Je suis allée vers elle, vers cette toute petite femme lumineuse et je lui ai dit, vous ne me connaissez pas mais je veux vous dire que j’avais rencontré votre fils trois semaines avant l’attaque terroriste. Elle sourit et m’écoute lui dire mes souvenirs de Geoffrey, lui dire que l’amitié qui me lie à sa sœur a fait que je me suis trouvée à suivre l’attaque en direct en sachant que Geoffrey était à l’intérieur et que j’ai su aussi en direct que Geoffrey avait été abattu.
Elle me sourit dans ses larmes et me dit, dès que vous êtes arrivée, j’ai croisé votre regard en étant certaine que vous aviez quelque chose à me dire, que vous n’étiez pas venue par hasard et que vous alliez venir me parler. Je ne savais pas ce que c’était mais je l’ai senti.
Je n’avais pas grand-chose à lui dire et je ressentais pourtant cette nécessité de lui parler de son fils, de lui dire que je n’avais pas peur de  son chagrin et de sa douleur qui débordait derrière son sourire, de lui redire que son fils ne serait jamais oublié même par moi, une étrangère.

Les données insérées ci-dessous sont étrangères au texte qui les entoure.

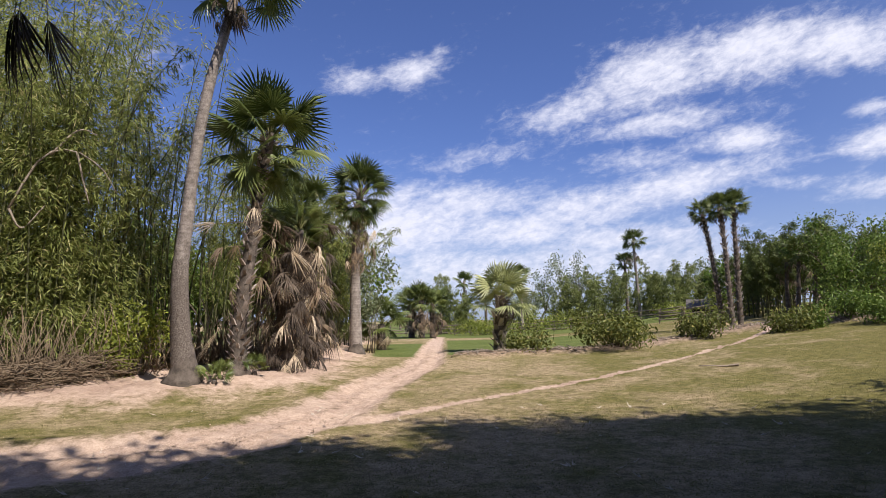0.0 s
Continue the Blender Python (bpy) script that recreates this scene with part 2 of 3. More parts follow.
def child(name, me, parent, m=None, label="", kind=""):
    ob = new(name, me)
    ob.parent = parent
    if m is not None:
        ob.matrix_basis = m
    return tagged(ob, label, kind=kind)


def empty(name, place, label, category, group="", kind=""):
    ob = new(name)
    ob.empty_display_size = 0.2
    ob.location = place
    return tagged(ob, label, category, group, kind)


def tube_data(pts, radii, sides=8, rng=None, rough=0.0):
    """A tapered tube along pts: verts, faces."""
    pts = [Vector(p) for p in pts]
    vs, fs = [], []
    for i, p in enumerate(pts):
        d = (pts[min(i + 1, len(pts) - 1)] - pts[max(i - 1, 0)]).normalized()
        a = d.cross(Vector((0.31, 0.95, 0.05)) if abs(d.z) > 0.6 else Vector((0, 0, 1))).normalized()
        b = d.cross(a)
        for k in range(sides):
            t = 2 * math.pi * k / sides
            q = radii[i] * (1 + (rng.uniform(-rough, rough) if rng is not None else 0))
            vs.append(p + a * math.cos(t) * q + b * math.sin(t) * q)
    n = len(pts)
    for i in range(n - 1):
        for k in range(sides):
            k2 = (k + 1) % sides
            fs.append((i * sides + k, i * sides + k2, (i + 1) * sides + k2, (i + 1) * sides + k))
    fs.append(tuple(range(sides - 1, -1, -1)))
    fs.append(tuple((n - 1) * sides + k for k in range(sides)))
    return vs, fs


def tubes_mesh(name, tubes, mat, smooth=True):
    vs, fs = [], []
    for v, f in tubes:
        o = len(vs)
        vs += v
        fs += [tuple(i + o for i in q) for q in f]
    return mesh_from(name, vs, fs, [mat], smooth=smooth)


def spline(points, n):
    """n places along a smooth line through the points."""
    pts = [Vector(p) for p in points]
    pts = [pts[0] * 2 - pts[1]] + pts + [pts[-1] * 2 - pts[-2]]
    out, segs = [], len(pts) - 3
    for i in range(n):
        s = i / (n - 1) * segs
        k = min(int(s), segs - 1)
        t = s - k
        a, b, c, d = pts[k:k + 4]
        out.append(0.5 * (2 * b + (c - a) * t + (2 * a - 5 * b + 4 * c - d) * t * t + (3 * b - a - 3 * c + d) * t ** 3))
    return out


def leaves(pos, way, length, width, rng, droop=0.25):
    """One folded, tapering leaf a place: n x 4 x 3."""
    n = len(pos)
    way = way / np.linalg.norm(way, axis=1, keepdims=True)
    side = np.cross(way, rng.normal(size=(n, 3)))
    side /= np.linalg.norm(side, axis=1, keepdims=True) + 1e-9
    L = (length * rng.uniform(0.6, 1.3, n))[:, None]
    W = (width * rng.uniform(0.7, 1.3, n))[:, None]
    down = np.array([0, 0, -1.0])
    mid = pos + way * L * 0.45 + down * L * droop * 0.2
    return np.stack([pos, mid - side * W / 2, pos + way * L + down * L * droop, mid + side * W / 2], 1)


# ---- the ground ----
TRACK = [((-0.95, 46), .42), ((-0.9, 30.7), .45), ((-0.75, 22), .5), ((-0.9, 18.5), .6), ((-1.85, 13.8), .68), ((-2.3, 11.1), .78), ((-3.1, 9.3), .95), ((-4.2, 8.3), 1.1), ((-6.5, 7.3), 1.3), ((-14, 5.5), 1.5)]
PATHWAY = [((-2.2, 9.9), .2), ((-1.3, 10.5), .17), ((0, 12), .13), ((2.4, 14.1), .12), ((4.9, 16.3), .11), ((9.3, 20.7), .12), ((12.5, 25), .15)]
BANK = [((-14, 12.2), 2.8), ((-9.5, 13.9), 2.8), ((-7.0, 14.3), 2.8), ((-5.2, 15.4), 2.3), ((-4.9, 19.0), 1.9), ((-4.6, 22.5), 1.6), ((-5.2, 26), 1.0), ((-5.0, 40), .5)]
BUND = [((0.3, 20.9), .35), ((2.4, 21.6), .6), ((5.4, 22.0), .8), ((9.0, 24.2), .9), ((12.6, 26.4), 1.2), ((14.8, 24), .9), ((15.6, 20.5), .9), ((16.6, 17.6), 1.1), ((22, 18.5), 1.5), ((30, 16), 2)]
RIGHT_PATH = [((9.5, 1.5), .8), ((11, 4.2), .8), ((16, 6.4), .9), ((26, 9), 1.1)]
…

Elle est allée cacher ses larmes et puis est revenue  me dire comme elle était heureuse que grâce à notre échange son fils ait été présent à cette soirée d’anniversaire, combien ma simplicité à venir vers elle avait donné une respiration à sa souffrance de mère.
Hier soir, c’était comme si l’union de souffrances pouvait ouvrir vers des espoirs.